Ilustrasi: Mik |
Seorang perampok tidak memiliki sisi kedamaian yang membuatnya nyaman dan lega. Seorang perampok akan dipenuhi kegelisahan dan ketakutan atas apa yang akan menimpanya. Jadi, tidak mungkin seorang perampok menikmati keperampokannya dengan tenang. Sedikit gemerisik dedaunan yang rontok digulung angin, mungkin akan membuatnya terkejut. Apalagi suara dentuman keras, tentu akan membuatnya syok. Padahal… hanya suara ban yang kempes. Begitu juga dengan hidup. Keliaran akan membuat diri kita tidak nyaman. Kita dihadapkan pada medan yang luas tak bertepi. Berjalan tak ada tujuan, berlari malah semakin tak terkendali. Bingung, kosong, bego, marah, sedih dan sederet rasa yang menusuk-nusuk kalbu.
Di saat si pengejar menikung, kita pun bergerak cepat meremas
waktu, membangun benteng hidup yang kokoh, memeras energi tanpa batas, berpikir
di luar landasan, berpacu semalam suntuk dalam keliaran padang Afrika. Kita
telah melecut hidup dalam belenggu keras. Merantai jiwa di tiang gantungan. Karena
seperti perampok, kita tidak mungkin menikmati hari-hari indah dalam kenyamanan
yang mengancam jiwa. Kegelisahan
senantiasa menghantui. Bahkan pada bayangan kita sendiri menjadi momok yang
menakutkan.
Keliaran hidup membuat derita tak bertepi. Membungkus rasa
pada banyak hal yang seakan mengancam kita, meneror dalam berbagai arah
sehingga kita memerlukan biduk penyelamat atau benteng hebat penangkis semua
serangan. Tentu banyaklah pengorbanan yang harus dipertaruhkan untuk tujuan
tersebut. Menguras banyak materi dan energi.

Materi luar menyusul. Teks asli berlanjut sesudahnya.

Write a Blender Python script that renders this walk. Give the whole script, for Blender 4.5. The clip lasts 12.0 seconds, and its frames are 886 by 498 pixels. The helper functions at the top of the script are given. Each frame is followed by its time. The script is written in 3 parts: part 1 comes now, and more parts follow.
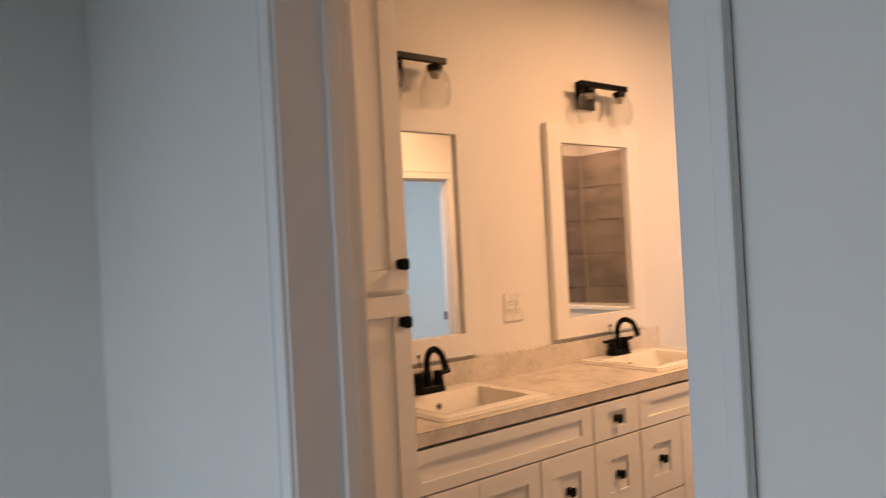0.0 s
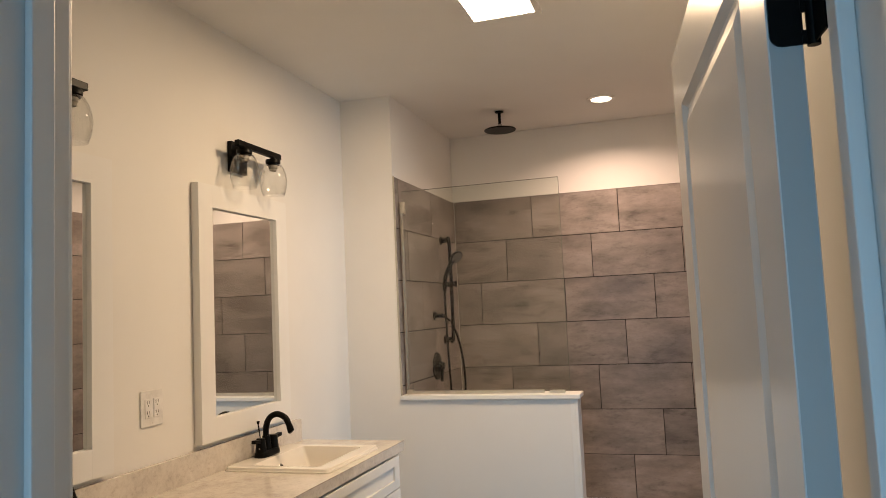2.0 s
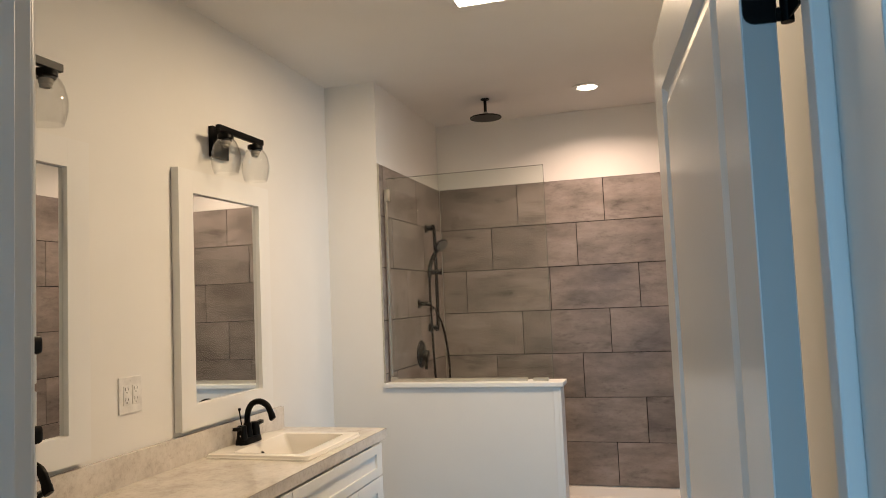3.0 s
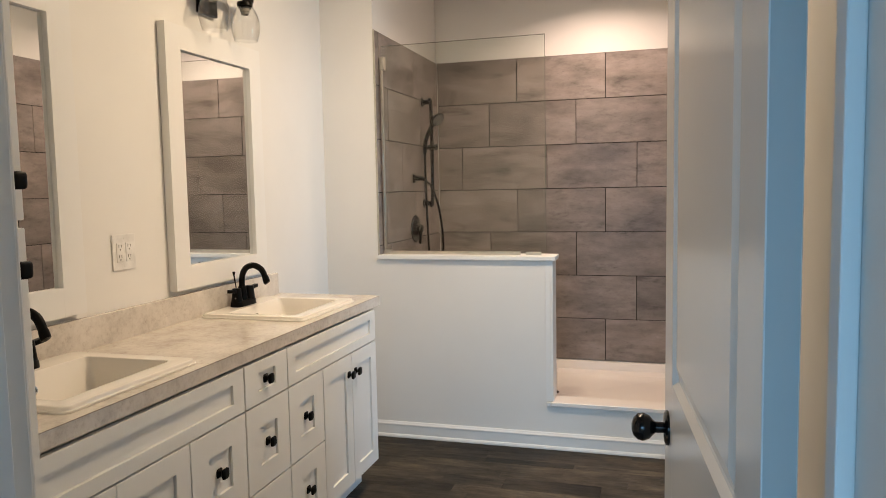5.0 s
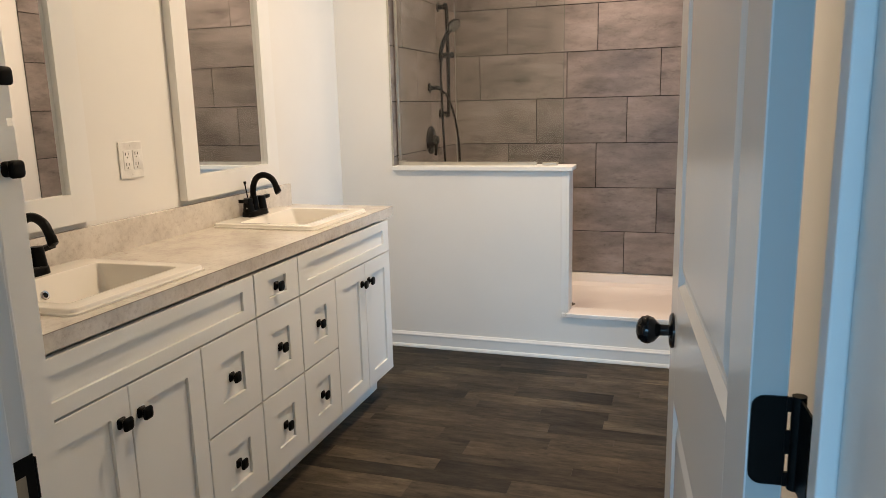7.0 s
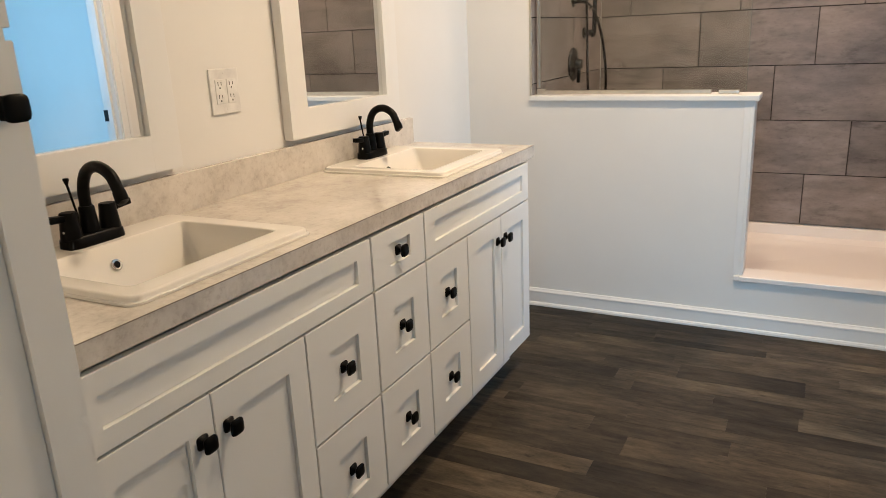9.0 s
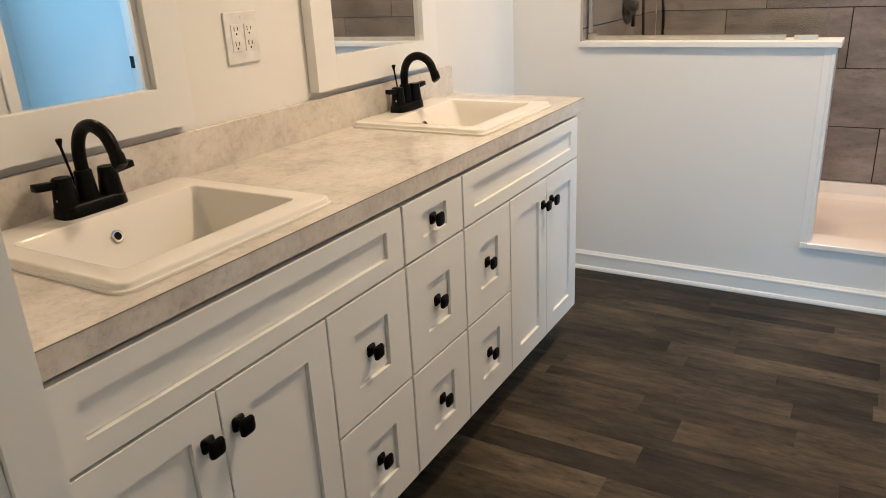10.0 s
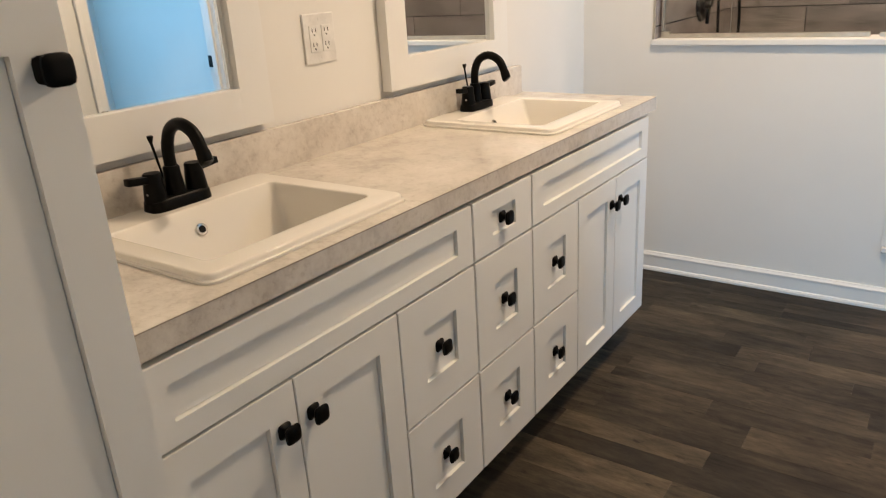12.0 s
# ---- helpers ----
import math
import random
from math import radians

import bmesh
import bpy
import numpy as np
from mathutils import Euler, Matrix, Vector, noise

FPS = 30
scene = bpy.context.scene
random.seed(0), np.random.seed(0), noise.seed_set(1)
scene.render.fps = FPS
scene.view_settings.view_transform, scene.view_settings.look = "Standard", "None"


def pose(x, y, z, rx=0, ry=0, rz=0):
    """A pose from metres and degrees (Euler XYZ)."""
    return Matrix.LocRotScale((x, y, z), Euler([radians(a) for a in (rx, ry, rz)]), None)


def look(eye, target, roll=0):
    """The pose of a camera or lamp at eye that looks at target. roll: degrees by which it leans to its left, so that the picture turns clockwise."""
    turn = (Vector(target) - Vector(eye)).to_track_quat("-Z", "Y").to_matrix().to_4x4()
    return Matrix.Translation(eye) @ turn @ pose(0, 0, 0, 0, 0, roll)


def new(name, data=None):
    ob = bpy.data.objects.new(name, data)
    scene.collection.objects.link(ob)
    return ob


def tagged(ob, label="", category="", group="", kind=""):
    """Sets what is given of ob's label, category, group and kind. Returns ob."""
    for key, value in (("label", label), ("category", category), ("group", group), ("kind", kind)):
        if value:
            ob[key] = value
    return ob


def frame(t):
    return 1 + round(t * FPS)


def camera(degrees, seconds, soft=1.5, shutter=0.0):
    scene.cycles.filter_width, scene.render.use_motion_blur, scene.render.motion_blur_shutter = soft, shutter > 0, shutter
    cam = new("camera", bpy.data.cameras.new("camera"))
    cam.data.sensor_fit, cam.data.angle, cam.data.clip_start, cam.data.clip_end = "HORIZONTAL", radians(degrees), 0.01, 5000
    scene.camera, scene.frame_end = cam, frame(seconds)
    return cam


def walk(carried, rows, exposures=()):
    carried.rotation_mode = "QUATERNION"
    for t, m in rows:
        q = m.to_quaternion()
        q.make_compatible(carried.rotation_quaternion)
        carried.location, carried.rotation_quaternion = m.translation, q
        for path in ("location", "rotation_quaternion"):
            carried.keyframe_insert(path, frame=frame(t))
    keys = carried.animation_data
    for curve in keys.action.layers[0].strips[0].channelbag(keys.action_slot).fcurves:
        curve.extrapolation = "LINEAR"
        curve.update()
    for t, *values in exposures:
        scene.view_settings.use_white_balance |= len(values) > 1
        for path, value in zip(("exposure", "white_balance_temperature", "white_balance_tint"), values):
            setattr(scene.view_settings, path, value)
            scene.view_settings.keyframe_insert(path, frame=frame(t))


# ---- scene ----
cam = camera(62.6, 12.0, soft=0.7, shutter=0.3)
PATH = [
    (0, (2.424, -0.982, 1.475), (0.854, 0.258, 1.485), -3.0),
    (0.5, (2.204, -0.962, 1.496), (1.028, 0.655, 1.557), -3.3),
    (1, (2.01, -0.956, 1.494), (1.129, 0.836, 1.598), -3.6),
    (1.5, (1.819, -0.927, 1.494), (1.156, 0.954, 1.637), -3.2),
    (2, (1.811, -0.891, 1.512), (1.22, 1.012, 1.68), -2.6),
    (2.5, (1.823, -0.877, 1.526), (1.257, 1.033, 1.702), -2.4),
    (3, (1.827, -0.87, 1.502), (1.265, 1.044, 1.64), -2.4),
    (5, (1.821, -0.844, 1.418), (1.262, 1.07, 1.25), -1.1),
    (5.5, (1.826, -0.847, 1.405), (1.27, 1.062, 1.186), -1.2),
    (6, (1.828, -0.851, 1.391), (1.269, 1.049, 1.11), -1.4),
    (6.5, (1.849, -0.843, 1.374), (1.266, 1.041, 1.037), -1.7),
    (6.7, (1.86, -0.832, 1.376), (1.265, 1.042, 1.014), -1.6),
    (8.3, (1.678, -0.522, 1.367), (0.902, 1.257, 0.884), -1.9),
    (8.5, (1.633, -0.486, 1.361), (0.817, 1.266, 0.846), -2.2),
    (9, (1.537, -0.309, 1.34), (0.652, 1.393, 0.776), -2.6),
    (9.5, (1.486, -0.152, 1.338), (0.55, 1.497, 0.7), -2.9),
    (10, (1.434, -0.115, 1.332), (0.473, 1.494, 0.634), -2.9),
    (10.5, (1.43, -0.116, 1.323), (0.462, 1.461, 0.563), -2.9),
    (11, (1.431, -0.127, 1.322), (0.454, 1.434, 0.541), -2.8),
    (11.5, (1.43, -0.132, 1.326), (0.42, 1.411, 0.552), -3.0),
    (12, (1.43, -0.143, 1.341), (0.328, 1.374, 0.646), -3.6),
]
EXPOSURES = [
    (0.0, 0.0, 11700, 36),
    (0.6, -0.03, 10000, 27),
    (1.2, -0.09, 9200, 20),
    (2.0, -0.12, 7350, 10),
    (3.0, -0.08, 6850, 6),
    (5.0, 0.10, 6600, 6),
    (6.5, 0.17, 6650, 6),
    (8.3, 0.24, 6600, 6),
    (12.0, 0.25, 6600, 7),
]
walk(cam, [(t, look(eye, target, roll)) for t, eye, target, roll in PATH], EXPOSURES)

# ---- world and light ----
world = bpy.data.worlds.new("sky")
scene.world = world
world.use_nodes = True
sky = world.node_tree.nodes.new("ShaderNodeTexSky")
sky.sky_type = "NISHITA"
sky.sun_disc = False
sky.sun_elevation, sky.sun_rotation = radians(40), radians(200)
back = world.node_tree.nodes["Background"]
world.node_tree.links.new(sky.outputs[0], back.inputs[0])
back.inputs[1].default_value = 0.1


def area_lamp(name, m, sx, sy, watts, colour):
    data = bpy.data.lights.new(name, "AREA")
    data.shape, data.size, data.size_y, data.energy, data.color = "RECTANGLE", sx, sy, watts, colour
    ob = new(name, data)
    ob.matrix_world = m
    return ob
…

Pengorbanan besar-besaran itu sayangnya tidak membuahkan
hasil. Usaha yang luar biasa itu sia-sia. Karena biduk yang kita desain ataupun
benteng kokoh yang kita bangun terdapat dalam dimensi keliaran yang sama. Keliaran
alami selama wujud kita masih bersentuhan dengan tanah, pembauan kita masih sanggup
membedakan kelezatan dan lawanannya. Di sanalah derita meminta jatah kewujudannya
atas ciptaan Tuhan. Lantas, mungkinkah keliaran itu dihilangkan? Tentu saja!
Satu-satunya jalan menghindari terror hidup yang mengikis kedamaian batin
hanyalah come back to the Creator.
Dengan bahasa lain ‘menyerahlah’ terhadap apa pun keputusan Sang Pengadil. Dia
yang memiliki alam semesta tentulah mengerti keadaan kita sedetilnya. Menyeret
diri pada-Nya tanpa keterpaksaan adalah kemestian atas kelelahan keliaran yang
sebelumnya kita lalui. Penyerahan yang mutlak tidak lagi dilecut derita.
Penyerahan diri seutuhnya serta menjadikan-Nya sebagai satu-satunya obsesi akan
berefek pada matinya sebungkus rasa yang membingkai hidup dalam kemasygulan.
Dunia rasa telah berperan terlalu dominan sehingga matilah fungsi hati untuk
megingat Sang Pencipta. Kekeruhan jiwa membuat hidup mengejar apa yang tidak
semestinya. Bayang-bayang selamanya tetap sama. Tidak ada sebab akibat yang
mungkin ditimbulkannya. Bayangan pohon yang terpacak menutupi jalan, tentu saja
tidak bisa menghentikan si pengendara. Jadi, kita telah diliarkan oleh
bayang-bayang yang tentulah tidak memiliki rupa dan daya. Bayang-bayang telah
membelenggu dan menyiksa jiwa kita selamanya. Sangat aneh, tentu aneh, bila
kapan bayang-bayang memiliki kekuasaan?
Seseorang yang terlalu jauh menuju Barat, tentu dia telah
meninggalkan Timur sejauh itu juga. Seandainya keliaran telah menunggangi hidup
kita tanpa kendali, semestinya kita telah memasang tabir tebal dengan Sang Maha
Benar. Tidak ada jalan lain memperbaikinya selain menyerah. Takluk adalah
bentuk penghambaan sejati terhadap-Nya. Mudah-mudahan bayang-bayang itu semakin
luntur dengan hadirnya mentari di hati kita.